Exercise ▸ Repeat every record below exactly, omitting any pictures.

— begin —

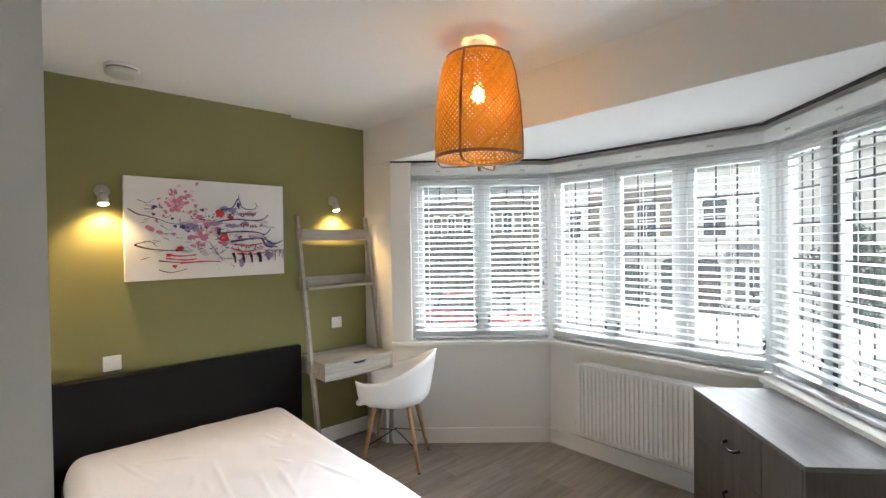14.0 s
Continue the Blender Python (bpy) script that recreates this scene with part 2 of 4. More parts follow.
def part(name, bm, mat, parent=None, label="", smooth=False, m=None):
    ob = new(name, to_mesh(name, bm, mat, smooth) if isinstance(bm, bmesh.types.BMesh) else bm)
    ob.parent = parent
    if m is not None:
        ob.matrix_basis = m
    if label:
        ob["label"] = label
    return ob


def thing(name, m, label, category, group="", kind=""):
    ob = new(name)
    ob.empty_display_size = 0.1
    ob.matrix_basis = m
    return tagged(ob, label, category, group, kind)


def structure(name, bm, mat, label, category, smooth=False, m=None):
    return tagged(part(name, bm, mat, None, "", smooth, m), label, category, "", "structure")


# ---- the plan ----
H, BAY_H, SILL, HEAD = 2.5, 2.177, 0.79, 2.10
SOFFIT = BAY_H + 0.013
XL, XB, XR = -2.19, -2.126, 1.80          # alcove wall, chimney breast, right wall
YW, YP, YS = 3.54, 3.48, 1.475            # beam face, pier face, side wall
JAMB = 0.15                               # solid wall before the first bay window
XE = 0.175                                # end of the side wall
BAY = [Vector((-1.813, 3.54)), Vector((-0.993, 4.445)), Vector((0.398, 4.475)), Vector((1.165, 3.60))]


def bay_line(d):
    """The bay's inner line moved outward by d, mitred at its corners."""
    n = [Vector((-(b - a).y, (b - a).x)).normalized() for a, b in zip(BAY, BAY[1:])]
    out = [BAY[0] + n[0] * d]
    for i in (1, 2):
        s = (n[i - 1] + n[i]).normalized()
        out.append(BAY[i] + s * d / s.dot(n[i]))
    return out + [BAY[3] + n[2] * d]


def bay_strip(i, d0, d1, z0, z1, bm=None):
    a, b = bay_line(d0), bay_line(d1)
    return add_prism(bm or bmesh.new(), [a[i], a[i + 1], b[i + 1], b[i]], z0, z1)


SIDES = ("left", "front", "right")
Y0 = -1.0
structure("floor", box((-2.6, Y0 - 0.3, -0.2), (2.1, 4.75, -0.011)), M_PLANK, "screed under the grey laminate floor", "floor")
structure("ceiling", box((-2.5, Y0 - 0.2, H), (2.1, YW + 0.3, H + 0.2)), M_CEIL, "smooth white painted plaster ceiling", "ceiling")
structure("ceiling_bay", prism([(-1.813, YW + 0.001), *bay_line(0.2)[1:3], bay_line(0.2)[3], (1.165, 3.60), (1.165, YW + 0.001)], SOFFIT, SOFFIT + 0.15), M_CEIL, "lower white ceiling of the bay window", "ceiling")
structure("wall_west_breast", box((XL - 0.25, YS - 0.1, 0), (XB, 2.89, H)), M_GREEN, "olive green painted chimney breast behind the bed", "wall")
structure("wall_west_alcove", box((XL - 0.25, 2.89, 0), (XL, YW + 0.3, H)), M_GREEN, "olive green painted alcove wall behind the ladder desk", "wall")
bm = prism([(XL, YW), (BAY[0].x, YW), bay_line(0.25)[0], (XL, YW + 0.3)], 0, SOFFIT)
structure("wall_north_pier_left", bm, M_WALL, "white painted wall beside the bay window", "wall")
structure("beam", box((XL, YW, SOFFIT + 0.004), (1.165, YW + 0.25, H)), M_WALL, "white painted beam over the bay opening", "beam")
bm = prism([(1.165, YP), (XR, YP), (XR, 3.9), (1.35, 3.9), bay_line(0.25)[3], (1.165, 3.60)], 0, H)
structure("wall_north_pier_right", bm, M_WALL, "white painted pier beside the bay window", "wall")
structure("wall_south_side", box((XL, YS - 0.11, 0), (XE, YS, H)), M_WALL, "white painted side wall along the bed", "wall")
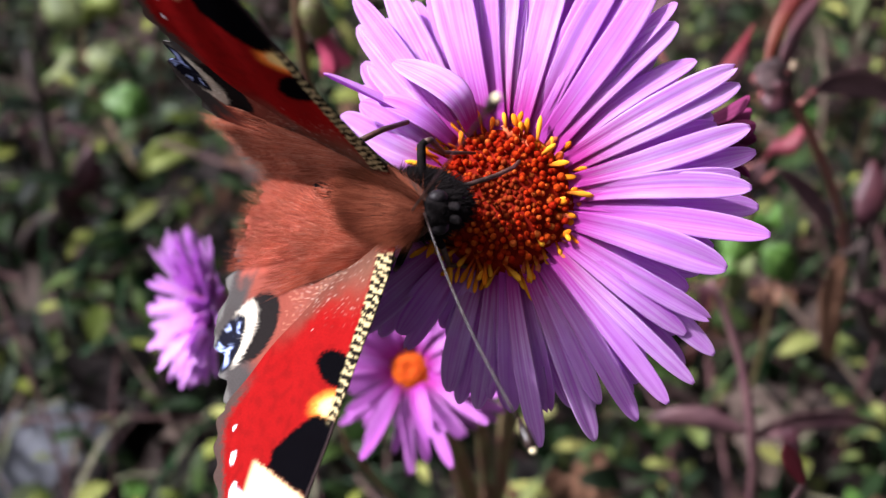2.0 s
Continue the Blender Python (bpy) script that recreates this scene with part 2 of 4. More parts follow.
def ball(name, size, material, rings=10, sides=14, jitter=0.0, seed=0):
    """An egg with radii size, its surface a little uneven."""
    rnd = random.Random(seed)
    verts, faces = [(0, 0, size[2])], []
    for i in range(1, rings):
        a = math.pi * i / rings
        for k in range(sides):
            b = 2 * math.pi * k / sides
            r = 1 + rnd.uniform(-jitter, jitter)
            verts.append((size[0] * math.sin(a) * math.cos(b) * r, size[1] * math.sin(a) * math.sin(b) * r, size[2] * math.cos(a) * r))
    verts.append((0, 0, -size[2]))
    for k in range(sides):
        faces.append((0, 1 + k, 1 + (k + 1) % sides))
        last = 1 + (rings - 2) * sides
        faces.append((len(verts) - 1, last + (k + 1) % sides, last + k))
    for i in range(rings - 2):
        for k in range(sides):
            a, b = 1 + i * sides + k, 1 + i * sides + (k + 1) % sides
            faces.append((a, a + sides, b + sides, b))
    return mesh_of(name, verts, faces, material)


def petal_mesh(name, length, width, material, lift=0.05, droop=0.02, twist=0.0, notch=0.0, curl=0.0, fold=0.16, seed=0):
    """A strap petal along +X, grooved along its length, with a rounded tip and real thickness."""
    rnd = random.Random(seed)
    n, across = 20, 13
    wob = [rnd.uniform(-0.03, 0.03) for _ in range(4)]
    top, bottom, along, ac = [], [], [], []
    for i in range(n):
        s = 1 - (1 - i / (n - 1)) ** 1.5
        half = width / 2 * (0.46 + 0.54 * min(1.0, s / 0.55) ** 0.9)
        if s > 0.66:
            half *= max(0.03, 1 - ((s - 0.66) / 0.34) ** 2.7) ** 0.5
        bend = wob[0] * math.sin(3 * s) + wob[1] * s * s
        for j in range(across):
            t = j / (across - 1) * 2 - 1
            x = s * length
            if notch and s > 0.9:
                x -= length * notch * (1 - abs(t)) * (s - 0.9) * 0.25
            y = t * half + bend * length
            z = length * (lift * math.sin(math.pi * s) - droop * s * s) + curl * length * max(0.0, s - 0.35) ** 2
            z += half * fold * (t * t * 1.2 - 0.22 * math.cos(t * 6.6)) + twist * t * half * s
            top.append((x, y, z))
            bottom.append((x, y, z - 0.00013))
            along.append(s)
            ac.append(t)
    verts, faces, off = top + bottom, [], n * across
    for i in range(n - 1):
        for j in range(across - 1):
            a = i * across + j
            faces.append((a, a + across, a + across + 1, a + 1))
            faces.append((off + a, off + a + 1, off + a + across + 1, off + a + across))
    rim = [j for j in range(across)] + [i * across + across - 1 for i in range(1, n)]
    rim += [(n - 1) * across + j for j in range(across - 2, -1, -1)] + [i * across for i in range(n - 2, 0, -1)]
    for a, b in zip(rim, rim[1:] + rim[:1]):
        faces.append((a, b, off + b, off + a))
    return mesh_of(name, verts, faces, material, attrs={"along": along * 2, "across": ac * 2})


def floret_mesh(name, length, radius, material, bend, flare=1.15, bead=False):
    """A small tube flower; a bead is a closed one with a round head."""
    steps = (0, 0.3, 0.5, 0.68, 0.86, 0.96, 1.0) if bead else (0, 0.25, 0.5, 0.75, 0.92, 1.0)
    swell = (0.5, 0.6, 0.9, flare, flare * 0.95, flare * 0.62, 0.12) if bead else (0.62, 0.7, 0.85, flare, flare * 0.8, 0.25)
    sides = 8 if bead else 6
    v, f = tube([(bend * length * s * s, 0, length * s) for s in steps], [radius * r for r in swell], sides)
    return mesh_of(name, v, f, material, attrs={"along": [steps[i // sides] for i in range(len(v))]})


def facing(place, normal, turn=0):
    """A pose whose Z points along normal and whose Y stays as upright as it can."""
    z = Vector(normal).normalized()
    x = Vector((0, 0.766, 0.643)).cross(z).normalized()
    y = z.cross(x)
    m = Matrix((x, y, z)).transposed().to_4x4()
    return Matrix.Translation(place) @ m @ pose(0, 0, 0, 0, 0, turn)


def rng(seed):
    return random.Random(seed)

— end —

Task answer ▸
14.0 s
Continue the Blender Python (bpy) script that recreates this scene with part 2 of 4. More parts follow.
def part(name, bm, mat, parent=None, label="", smooth=False, m=None):
    ob = new(name, to_mesh(name, bm, mat, smooth) if isinstance(bm, bmesh.types.BMesh) else bm)
    ob.parent = parent
    if m is not None:
        ob.matrix_basis = m
    if label:
        ob["label"] = label
    return ob


def thing(name, m, label, category, group="", kind=""):
    ob = new(name)
    ob.empty_display_size = 0.1
    ob.matrix_basis = m
    return tagged(ob, label, category, group, kind)


def structure(name, bm, mat, label, category, smooth=False, m=None):
    return tagged(part(name, bm, mat, None, "", smooth, m), label, category, "", "structure")


# ---- the plan ----
H, BAY_H, SILL, HEAD = 2.5, 2.177, 0.79, 2.10
SOFFIT = BAY_H + 0.013
XL, XB, XR = -2.19, -2.126, 1.80          # alcove wall, chimney breast, right wall
YW, YP, YS = 3.54, 3.48, 1.475            # beam face, pier face, side wall
JAMB = 0.15                               # solid wall before the first bay window
XE = 0.175                                # end of the side wall
BAY = [Vector((-1.813, 3.54)), Vector((-0.993, 4.445)), Vector((0.398, 4.475)), Vector((1.165, 3.60))]


def bay_line(d):
    """The bay's inner line moved outward by d, mitred at its corners."""
    n = [Vector((-(b - a).y, (b - a).x)).normalized() for a, b in zip(BAY, BAY[1:])]
    out = [BAY[0] + n[0] * d]
    for i in (1, 2):
        s = (n[i - 1] + n[i]).normalized()
        out.append(BAY[i] + s * d / s.dot(n[i]))
    return out + [BAY[3] + n[2] * d]


def bay_strip(i, d0, d1, z0, z1, bm=None):
    a, b = bay_line(d0), bay_line(d1)
    return add_prism(bm or bmesh.new(), [a[i], a[i + 1], b[i + 1], b[i]], z0, z1)


SIDES = ("left", "front", "right")
Y0 = -1.0
structure("floor", box((-2.6, Y0 - 0.3, -0.2), (2.1, 4.75, -0.011)), M_PLANK, "screed under the grey laminate floor", "floor")
structure("ceiling", box((-2.5, Y0 - 0.2, H), (2.1, YW + 0.3, H + 0.2)), M_CEIL, "smooth white painted plaster ceiling", "ceiling")
structure("ceiling_bay", prism([(-1.813, YW + 0.001), *bay_line(0.2)[1:3], bay_line(0.2)[3], (1.165, 3.60), (1.165, YW + 0.001)], SOFFIT, SOFFIT + 0.15), M_CEIL, "lower white ceiling of the bay window", "ceiling")
structure("wall_west_breast", box((XL - 0.25, YS - 0.1, 0), (XB, 2.89, H)), M_GREEN, "olive green painted chimney breast behind the bed", "wall")
structure("wall_west_alcove", box((XL - 0.25, 2.89, 0), (XL, YW + 0.3, H)), M_GREEN, "olive green painted alcove wall behind the ladder desk", "wall")
bm = prism([(XL, YW), (BAY[0].x, YW), bay_line(0.25)[0], (XL, YW + 0.3)], 0, SOFFIT)
structure("wall_north_pier_left", bm, M_WALL, "white painted wall beside the bay window", "wall")
structure("beam", box((XL, YW, SOFFIT + 0.004), (1.165, YW + 0.25, H)), M_WALL, "white painted beam over the bay opening", "beam")
bm = prism([(1.165, YP), (XR, YP), (XR, 3.9), (1.35, 3.9), bay_line(0.25)[3], (1.165, 3.60)], 0, H)
structure("wall_north_pier_right", bm, M_WALL, "white painted pier beside the bay window", "wall")
structure("wall_south_side", box((XL, YS - 0.11, 0), (XE, YS, H)), M_WALL, "white painted side wall along the bed", "wall")
2.0 s
Continue the Blender Python (bpy) script that recreates this scene with part 2 of 4. More parts follow.
def ball(name, size, material, rings=10, sides=14, jitter=0.0, seed=0):
    """An egg with radii size, its surface a little uneven."""
    rnd = random.Random(seed)
    verts, faces = [(0, 0, size[2])], []
    for i in range(1, rings):
        a = math.pi * i / rings
        for k in range(sides):
            b = 2 * math.pi * k / sides
            r = 1 + rnd.uniform(-jitter, jitter)
            verts.append((size[0] * math.sin(a) * math.cos(b) * r, size[1] * math.sin(a) * math.sin(b) * r, size[2] * math.cos(a) * r))
    verts.append((0, 0, -size[2]))
    for k in range(sides):
        faces.append((0, 1 + k, 1 + (k + 1) % sides))
        last = 1 + (rings - 2) * sides
        faces.append((len(verts) - 1, last + (k + 1) % sides, last + k))
    for i in range(rings - 2):
        for k in range(sides):
            a, b = 1 + i * sides + k, 1 + i * sides + (k + 1) % sides
            faces.append((a, a + sides, b + sides, b))
    return mesh_of(name, verts, faces, material)


def petal_mesh(name, length, width, material, lift=0.05, droop=0.02, twist=0.0, notch=0.0, curl=0.0, fold=0.16, seed=0):
    """A strap petal along +X, grooved along its length, with a rounded tip and real thickness."""
    rnd = random.Random(seed)
    n, across = 20, 13
    wob = [rnd.uniform(-0.03, 0.03) for _ in range(4)]
    top, bottom, along, ac = [], [], [], []
    for i in range(n):
        s = 1 - (1 - i / (n - 1)) ** 1.5
        half = width / 2 * (0.46 + 0.54 * min(1.0, s / 0.55) ** 0.9)
        if s > 0.66:
            half *= max(0.03, 1 - ((s - 0.66) / 0.34) ** 2.7) ** 0.5
        bend = wob[0] * math.sin(3 * s) + wob[1] * s * s
        for j in range(across):
            t = j / (across - 1) * 2 - 1
            x = s * length
            if notch and s > 0.9:
                x -= length * notch * (1 - abs(t)) * (s - 0.9) * 0.25
            y = t * half + bend * length
            z = length * (lift * math.sin(math.pi * s) - droop * s * s) + curl * length * max(0.0, s - 0.35) ** 2
            z += half * fold * (t * t * 1.2 - 0.22 * math.cos(t * 6.6)) + twist * t * half * s
            top.append((x, y, z))
            bottom.append((x, y, z - 0.00013))
            along.append(s)
            ac.append(t)
    verts, faces, off = top + bottom, [], n * across
    for i in range(n - 1):
        for j in range(across - 1):
            a = i * across + j
            faces.append((a, a + across, a + across + 1, a + 1))
            faces.append((off + a, off + a + 1, off + a + across + 1, off + a + across))
    rim = [j for j in range(across)] + [i * across + across - 1 for i in range(1, n)]
    rim += [(n - 1) * across + j for j in range(across - 2, -1, -1)] + [i * across for i in range(n - 2, 0, -1)]
    for a, b in zip(rim, rim[1:] + rim[:1]):
        faces.append((a, b, off + b, off + a))
    return mesh_of(name, verts, faces, material, attrs={"along": along * 2, "across": ac * 2})


def floret_mesh(name, length, radius, material, bend, flare=1.15, bead=False):
    """A small tube flower; a bead is a closed one with a round head."""
    steps = (0, 0.3, 0.5, 0.68, 0.86, 0.96, 1.0) if bead else (0, 0.25, 0.5, 0.75, 0.92, 1.0)
    swell = (0.5, 0.6, 0.9, flare, flare * 0.95, flare * 0.62, 0.12) if bead else (0.62, 0.7, 0.85, flare, flare * 0.8, 0.25)
    sides = 8 if bead else 6
    v, f = tube([(bend * length * s * s, 0, length * s) for s in steps], [radius * r for r in swell], sides)
    return mesh_of(name, v, f, material, attrs={"along": [steps[i // sides] for i in range(len(v))]})


def facing(place, normal, turn=0):
    """A pose whose Z points along normal and whose Y stays as upright as it can."""
    z = Vector(normal).normalized()
    x = Vector((0, 0.766, 0.643)).cross(z).normalized()
    y = z.cross(x)
    m = Matrix((x, y, z)).transposed().to_4x4()
    return Matrix.Translation(place) @ m @ pose(0, 0, 0, 0, 0, turn)


def rng(seed):
    return random.Random(seed)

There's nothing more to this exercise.